─── Recorded information ───

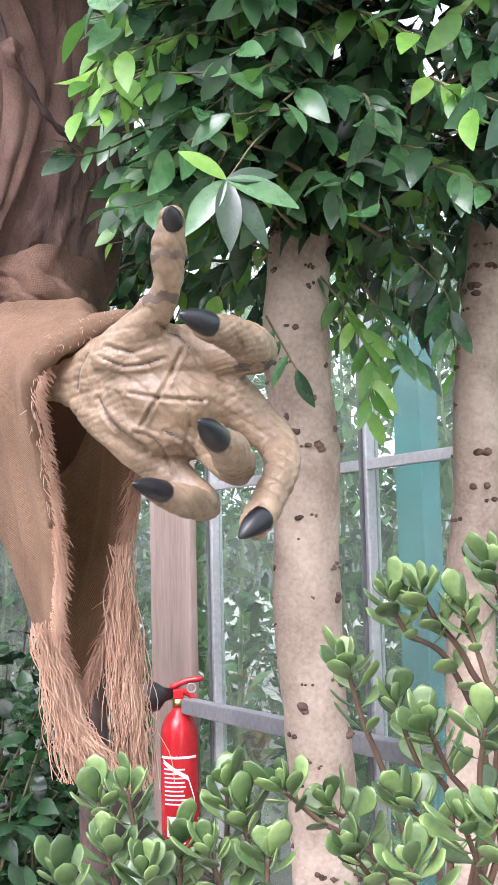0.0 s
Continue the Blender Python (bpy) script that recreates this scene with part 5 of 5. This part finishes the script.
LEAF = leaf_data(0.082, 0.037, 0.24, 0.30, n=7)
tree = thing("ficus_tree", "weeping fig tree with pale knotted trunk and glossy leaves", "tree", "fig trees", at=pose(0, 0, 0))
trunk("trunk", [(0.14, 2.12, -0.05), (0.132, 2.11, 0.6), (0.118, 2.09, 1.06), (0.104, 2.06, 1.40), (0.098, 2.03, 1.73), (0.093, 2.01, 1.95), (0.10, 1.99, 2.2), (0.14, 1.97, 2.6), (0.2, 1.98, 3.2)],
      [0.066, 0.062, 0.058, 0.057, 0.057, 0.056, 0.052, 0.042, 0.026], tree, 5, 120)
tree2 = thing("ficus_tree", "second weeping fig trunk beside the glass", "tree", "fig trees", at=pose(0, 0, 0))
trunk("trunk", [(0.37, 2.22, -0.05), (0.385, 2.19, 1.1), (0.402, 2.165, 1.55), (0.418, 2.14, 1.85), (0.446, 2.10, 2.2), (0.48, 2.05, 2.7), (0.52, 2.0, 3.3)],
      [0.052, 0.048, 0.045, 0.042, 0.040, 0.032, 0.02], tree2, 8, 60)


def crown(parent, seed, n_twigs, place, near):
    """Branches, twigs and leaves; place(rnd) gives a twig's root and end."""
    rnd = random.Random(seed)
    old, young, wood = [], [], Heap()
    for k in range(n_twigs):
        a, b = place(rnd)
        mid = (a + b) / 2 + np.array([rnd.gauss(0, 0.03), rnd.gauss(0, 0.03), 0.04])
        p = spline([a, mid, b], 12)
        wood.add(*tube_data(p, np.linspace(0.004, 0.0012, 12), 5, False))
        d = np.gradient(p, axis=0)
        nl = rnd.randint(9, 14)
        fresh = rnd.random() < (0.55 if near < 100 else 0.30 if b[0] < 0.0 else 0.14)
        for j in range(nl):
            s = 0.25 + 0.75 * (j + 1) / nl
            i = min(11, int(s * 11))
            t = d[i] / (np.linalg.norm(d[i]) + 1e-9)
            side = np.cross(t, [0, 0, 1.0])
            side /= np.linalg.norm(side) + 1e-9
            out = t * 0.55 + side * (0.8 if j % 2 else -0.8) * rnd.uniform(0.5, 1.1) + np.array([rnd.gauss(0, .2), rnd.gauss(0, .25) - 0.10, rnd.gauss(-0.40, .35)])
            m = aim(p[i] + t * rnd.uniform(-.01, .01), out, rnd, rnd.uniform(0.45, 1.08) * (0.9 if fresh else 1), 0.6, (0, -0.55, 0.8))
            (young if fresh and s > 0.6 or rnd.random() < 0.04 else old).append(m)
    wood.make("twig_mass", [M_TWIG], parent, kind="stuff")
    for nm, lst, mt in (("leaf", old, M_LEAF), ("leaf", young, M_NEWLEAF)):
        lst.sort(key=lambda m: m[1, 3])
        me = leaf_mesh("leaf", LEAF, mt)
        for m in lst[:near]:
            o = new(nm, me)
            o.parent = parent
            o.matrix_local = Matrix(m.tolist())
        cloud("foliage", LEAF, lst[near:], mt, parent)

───
─── Recorded information ───

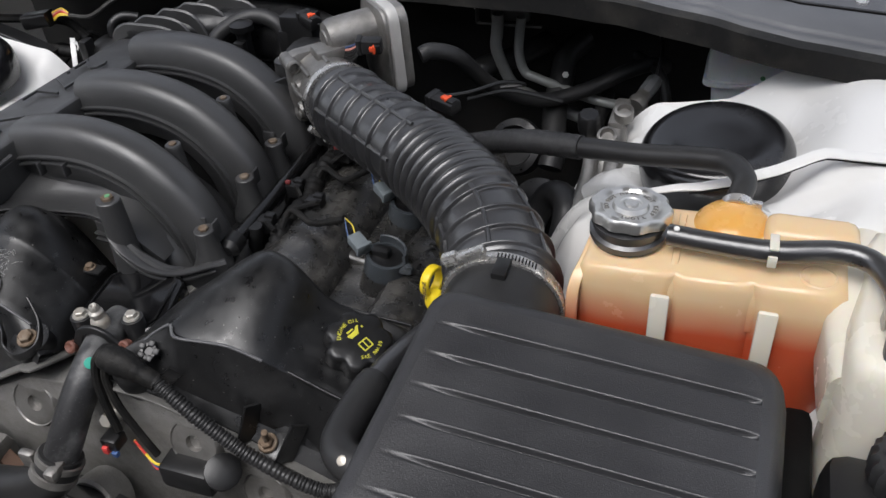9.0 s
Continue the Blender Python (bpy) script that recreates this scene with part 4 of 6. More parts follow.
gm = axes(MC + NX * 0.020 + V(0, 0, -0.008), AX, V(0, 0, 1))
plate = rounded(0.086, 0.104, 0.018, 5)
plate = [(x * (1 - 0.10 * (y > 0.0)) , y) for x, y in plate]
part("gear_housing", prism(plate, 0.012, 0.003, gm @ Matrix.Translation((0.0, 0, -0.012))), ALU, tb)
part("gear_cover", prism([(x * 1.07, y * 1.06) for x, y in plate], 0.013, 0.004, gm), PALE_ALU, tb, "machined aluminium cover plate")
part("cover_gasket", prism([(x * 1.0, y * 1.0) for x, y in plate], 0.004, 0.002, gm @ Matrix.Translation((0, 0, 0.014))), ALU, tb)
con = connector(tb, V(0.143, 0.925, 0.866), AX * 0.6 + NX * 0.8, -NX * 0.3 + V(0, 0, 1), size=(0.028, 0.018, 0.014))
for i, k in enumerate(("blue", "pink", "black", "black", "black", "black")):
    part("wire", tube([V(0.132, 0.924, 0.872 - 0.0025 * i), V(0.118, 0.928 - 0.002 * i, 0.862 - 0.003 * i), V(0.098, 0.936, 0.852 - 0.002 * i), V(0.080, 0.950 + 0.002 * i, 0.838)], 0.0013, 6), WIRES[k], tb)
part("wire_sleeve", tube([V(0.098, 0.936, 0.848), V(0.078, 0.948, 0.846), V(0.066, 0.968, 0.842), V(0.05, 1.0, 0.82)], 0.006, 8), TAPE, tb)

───
─── Recorded information ───

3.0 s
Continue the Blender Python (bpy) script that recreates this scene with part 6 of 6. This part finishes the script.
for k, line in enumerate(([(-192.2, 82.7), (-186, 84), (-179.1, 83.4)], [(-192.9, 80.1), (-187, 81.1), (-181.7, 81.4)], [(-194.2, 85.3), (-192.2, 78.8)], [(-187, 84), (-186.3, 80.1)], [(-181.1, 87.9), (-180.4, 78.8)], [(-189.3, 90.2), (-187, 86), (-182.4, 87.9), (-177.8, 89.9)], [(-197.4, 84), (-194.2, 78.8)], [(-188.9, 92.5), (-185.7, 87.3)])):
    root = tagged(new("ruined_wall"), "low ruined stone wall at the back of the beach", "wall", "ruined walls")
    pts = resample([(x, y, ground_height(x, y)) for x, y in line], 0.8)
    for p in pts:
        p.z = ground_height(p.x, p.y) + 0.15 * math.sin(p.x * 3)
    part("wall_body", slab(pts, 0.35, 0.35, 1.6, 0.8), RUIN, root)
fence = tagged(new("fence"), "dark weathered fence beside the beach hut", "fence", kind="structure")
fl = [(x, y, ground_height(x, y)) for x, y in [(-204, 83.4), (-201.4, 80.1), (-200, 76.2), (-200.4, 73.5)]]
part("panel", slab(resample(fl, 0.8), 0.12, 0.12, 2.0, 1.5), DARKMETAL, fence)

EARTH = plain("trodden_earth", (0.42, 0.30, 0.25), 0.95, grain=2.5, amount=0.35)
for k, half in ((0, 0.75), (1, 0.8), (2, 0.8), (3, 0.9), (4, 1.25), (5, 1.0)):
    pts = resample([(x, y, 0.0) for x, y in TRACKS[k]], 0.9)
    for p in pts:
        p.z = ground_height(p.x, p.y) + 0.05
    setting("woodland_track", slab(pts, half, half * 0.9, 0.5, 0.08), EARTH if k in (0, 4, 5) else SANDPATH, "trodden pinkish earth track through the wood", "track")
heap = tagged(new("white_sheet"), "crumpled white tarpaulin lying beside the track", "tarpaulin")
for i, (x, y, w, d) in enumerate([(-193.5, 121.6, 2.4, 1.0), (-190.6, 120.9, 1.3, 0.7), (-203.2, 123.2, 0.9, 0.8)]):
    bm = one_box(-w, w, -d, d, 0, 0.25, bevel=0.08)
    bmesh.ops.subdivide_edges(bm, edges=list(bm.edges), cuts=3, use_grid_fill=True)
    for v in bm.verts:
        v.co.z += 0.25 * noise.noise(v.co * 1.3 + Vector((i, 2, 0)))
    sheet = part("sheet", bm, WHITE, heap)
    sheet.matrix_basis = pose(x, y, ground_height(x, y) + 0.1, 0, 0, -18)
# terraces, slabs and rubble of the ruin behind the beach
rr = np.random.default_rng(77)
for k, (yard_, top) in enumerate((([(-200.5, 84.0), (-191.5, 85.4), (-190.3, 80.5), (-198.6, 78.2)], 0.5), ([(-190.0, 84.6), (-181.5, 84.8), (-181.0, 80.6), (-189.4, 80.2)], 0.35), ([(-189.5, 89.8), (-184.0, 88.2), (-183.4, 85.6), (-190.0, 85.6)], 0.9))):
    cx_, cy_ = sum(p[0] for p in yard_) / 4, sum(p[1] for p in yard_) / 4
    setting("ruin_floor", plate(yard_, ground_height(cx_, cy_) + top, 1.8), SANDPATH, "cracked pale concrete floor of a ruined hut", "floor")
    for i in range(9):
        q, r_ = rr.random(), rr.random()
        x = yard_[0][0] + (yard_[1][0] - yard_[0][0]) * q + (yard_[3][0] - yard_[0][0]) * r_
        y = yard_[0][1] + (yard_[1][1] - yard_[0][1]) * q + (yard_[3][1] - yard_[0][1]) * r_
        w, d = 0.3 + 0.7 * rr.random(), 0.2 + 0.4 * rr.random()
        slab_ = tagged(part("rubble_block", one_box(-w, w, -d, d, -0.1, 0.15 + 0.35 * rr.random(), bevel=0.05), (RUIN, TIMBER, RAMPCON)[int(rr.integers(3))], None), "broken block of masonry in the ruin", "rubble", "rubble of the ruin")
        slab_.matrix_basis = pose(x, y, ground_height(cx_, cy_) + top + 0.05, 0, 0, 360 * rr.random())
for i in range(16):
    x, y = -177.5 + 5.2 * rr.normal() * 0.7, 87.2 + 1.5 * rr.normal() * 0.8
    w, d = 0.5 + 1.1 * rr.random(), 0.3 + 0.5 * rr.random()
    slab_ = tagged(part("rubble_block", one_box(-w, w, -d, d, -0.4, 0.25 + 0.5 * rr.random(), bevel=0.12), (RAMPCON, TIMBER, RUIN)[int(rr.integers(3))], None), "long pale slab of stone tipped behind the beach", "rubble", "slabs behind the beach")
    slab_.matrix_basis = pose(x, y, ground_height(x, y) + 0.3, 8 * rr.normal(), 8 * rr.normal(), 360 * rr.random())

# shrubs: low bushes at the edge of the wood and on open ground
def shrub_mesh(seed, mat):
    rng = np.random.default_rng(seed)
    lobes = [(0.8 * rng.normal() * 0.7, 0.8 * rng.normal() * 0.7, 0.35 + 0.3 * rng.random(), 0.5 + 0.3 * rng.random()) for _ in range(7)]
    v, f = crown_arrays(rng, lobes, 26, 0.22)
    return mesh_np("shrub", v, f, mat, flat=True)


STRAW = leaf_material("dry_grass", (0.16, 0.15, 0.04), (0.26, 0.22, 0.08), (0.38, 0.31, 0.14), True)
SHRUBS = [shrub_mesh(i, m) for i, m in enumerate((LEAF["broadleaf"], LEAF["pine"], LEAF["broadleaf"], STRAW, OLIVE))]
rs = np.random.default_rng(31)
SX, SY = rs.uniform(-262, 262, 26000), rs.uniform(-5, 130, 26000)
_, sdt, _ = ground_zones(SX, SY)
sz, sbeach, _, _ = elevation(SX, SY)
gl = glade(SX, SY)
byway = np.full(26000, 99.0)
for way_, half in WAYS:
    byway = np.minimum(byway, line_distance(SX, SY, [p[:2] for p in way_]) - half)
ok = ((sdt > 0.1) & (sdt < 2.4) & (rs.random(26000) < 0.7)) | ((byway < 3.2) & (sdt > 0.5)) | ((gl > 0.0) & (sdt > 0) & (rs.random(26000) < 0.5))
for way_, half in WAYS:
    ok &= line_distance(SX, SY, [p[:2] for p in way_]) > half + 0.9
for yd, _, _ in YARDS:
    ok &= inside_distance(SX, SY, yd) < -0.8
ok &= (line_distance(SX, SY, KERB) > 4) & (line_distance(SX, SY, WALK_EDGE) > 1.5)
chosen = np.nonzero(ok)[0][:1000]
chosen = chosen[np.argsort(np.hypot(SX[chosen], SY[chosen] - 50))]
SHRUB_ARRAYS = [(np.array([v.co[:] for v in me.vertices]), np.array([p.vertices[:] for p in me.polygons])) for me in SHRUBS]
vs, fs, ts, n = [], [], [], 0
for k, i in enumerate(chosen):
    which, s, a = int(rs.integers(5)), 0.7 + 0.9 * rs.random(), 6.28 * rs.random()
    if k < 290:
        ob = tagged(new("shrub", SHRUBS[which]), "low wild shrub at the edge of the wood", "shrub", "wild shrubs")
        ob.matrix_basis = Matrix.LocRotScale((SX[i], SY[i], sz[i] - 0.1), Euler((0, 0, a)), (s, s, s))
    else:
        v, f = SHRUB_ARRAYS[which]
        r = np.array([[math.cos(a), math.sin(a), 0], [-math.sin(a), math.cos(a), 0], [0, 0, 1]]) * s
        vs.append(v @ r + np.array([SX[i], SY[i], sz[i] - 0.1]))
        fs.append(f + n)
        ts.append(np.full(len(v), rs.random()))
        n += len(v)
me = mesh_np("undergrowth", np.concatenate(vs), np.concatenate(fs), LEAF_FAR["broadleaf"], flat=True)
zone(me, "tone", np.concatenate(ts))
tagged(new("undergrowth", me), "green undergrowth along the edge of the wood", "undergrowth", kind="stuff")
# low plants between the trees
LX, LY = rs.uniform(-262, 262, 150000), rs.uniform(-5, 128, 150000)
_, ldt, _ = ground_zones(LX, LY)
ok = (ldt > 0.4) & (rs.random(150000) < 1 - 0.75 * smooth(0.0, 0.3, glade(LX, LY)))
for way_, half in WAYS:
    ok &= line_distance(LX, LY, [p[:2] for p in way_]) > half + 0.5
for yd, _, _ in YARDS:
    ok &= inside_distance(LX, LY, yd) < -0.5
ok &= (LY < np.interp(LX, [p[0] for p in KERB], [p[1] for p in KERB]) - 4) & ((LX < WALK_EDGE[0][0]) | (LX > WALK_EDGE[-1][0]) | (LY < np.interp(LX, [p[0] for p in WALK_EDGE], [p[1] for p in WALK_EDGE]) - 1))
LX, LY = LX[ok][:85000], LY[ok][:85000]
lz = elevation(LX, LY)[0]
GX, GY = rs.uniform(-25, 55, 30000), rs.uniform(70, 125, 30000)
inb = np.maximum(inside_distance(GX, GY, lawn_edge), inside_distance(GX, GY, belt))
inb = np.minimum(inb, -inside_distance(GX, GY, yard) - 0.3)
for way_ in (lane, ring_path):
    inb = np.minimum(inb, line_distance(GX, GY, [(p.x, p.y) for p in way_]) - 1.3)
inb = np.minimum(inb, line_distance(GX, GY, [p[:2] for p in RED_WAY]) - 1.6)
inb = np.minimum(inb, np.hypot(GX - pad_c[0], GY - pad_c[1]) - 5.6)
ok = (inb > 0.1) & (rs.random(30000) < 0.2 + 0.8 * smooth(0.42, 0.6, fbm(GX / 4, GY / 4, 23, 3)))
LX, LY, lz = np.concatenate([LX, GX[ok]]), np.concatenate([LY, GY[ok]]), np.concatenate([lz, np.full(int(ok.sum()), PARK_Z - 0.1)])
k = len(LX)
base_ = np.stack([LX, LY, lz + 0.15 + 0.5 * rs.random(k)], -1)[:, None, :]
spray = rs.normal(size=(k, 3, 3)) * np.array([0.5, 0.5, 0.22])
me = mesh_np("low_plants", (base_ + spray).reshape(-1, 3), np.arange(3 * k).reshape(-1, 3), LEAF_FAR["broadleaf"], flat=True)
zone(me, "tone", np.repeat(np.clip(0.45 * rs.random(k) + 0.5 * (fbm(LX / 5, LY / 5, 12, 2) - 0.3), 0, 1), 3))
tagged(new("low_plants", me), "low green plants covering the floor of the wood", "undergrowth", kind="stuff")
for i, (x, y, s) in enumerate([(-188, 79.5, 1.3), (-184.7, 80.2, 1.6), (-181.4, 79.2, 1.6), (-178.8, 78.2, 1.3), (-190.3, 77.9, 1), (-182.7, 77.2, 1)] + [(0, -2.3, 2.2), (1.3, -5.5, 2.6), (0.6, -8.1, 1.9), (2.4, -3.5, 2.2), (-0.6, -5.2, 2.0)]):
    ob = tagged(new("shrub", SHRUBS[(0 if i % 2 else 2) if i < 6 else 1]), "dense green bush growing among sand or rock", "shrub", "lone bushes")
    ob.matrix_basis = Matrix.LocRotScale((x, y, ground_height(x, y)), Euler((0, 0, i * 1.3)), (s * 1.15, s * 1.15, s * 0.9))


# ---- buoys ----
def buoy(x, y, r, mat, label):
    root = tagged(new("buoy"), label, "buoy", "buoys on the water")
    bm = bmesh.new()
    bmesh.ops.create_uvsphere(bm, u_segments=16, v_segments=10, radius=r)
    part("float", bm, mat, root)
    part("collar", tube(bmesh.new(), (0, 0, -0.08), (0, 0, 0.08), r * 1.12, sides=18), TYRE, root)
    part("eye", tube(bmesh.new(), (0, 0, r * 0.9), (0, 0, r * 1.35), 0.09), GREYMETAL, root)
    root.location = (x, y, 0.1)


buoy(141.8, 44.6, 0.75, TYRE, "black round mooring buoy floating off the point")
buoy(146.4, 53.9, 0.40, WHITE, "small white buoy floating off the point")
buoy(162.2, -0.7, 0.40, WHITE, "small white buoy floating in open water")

───

## What to do
Print only the run of lines that begins with the line containing "More parts follow." and ends with the line containing "8), TAPE, tb)", both included, exactly as they read.

## Result for this exercise
Continue the Blender Python (bpy) script that recreates this scene with part 4 of 6. More parts follow.
gm = axes(MC + NX * 0.020 + V(0, 0, -0.008), AX, V(0, 0, 1))
plate = rounded(0.086, 0.104, 0.018, 5)
plate = [(x * (1 - 0.10 * (y > 0.0)) , y) for x, y in plate]
part("gear_housing", prism(plate, 0.012, 0.003, gm @ Matrix.Translation((0.0, 0, -0.012))), ALU, tb)
part("gear_cover", prism([(x * 1.07, y * 1.06) for x, y in plate], 0.013, 0.004, gm), PALE_ALU, tb, "machined aluminium cover plate")
part("cover_gasket", prism([(x * 1.0, y * 1.0) for x, y in plate], 0.004, 0.002, gm @ Matrix.Translation((0, 0, 0.014))), ALU, tb)
con = connector(tb, V(0.143, 0.925, 0.866), AX * 0.6 + NX * 0.8, -NX * 0.3 + V(0, 0, 1), size=(0.028, 0.018, 0.014))
for i, k in enumerate(("blue", "pink", "black", "black", "black", "black")):
    part("wire", tube([V(0.132, 0.924, 0.872 - 0.0025 * i), V(0.118, 0.928 - 0.002 * i, 0.862 - 0.003 * i), V(0.098, 0.936, 0.852 - 0.002 * i), V(0.080, 0.950 + 0.002 * i, 0.838)], 0.0013, 6), WIRES[k], tb)
part("wire_sleeve", tube([V(0.098, 0.936, 0.848), V(0.078, 0.948, 0.846), V(0.066, 0.968, 0.842), V(0.05, 1.0, 0.82)], 0.006, 8), TAPE, tb)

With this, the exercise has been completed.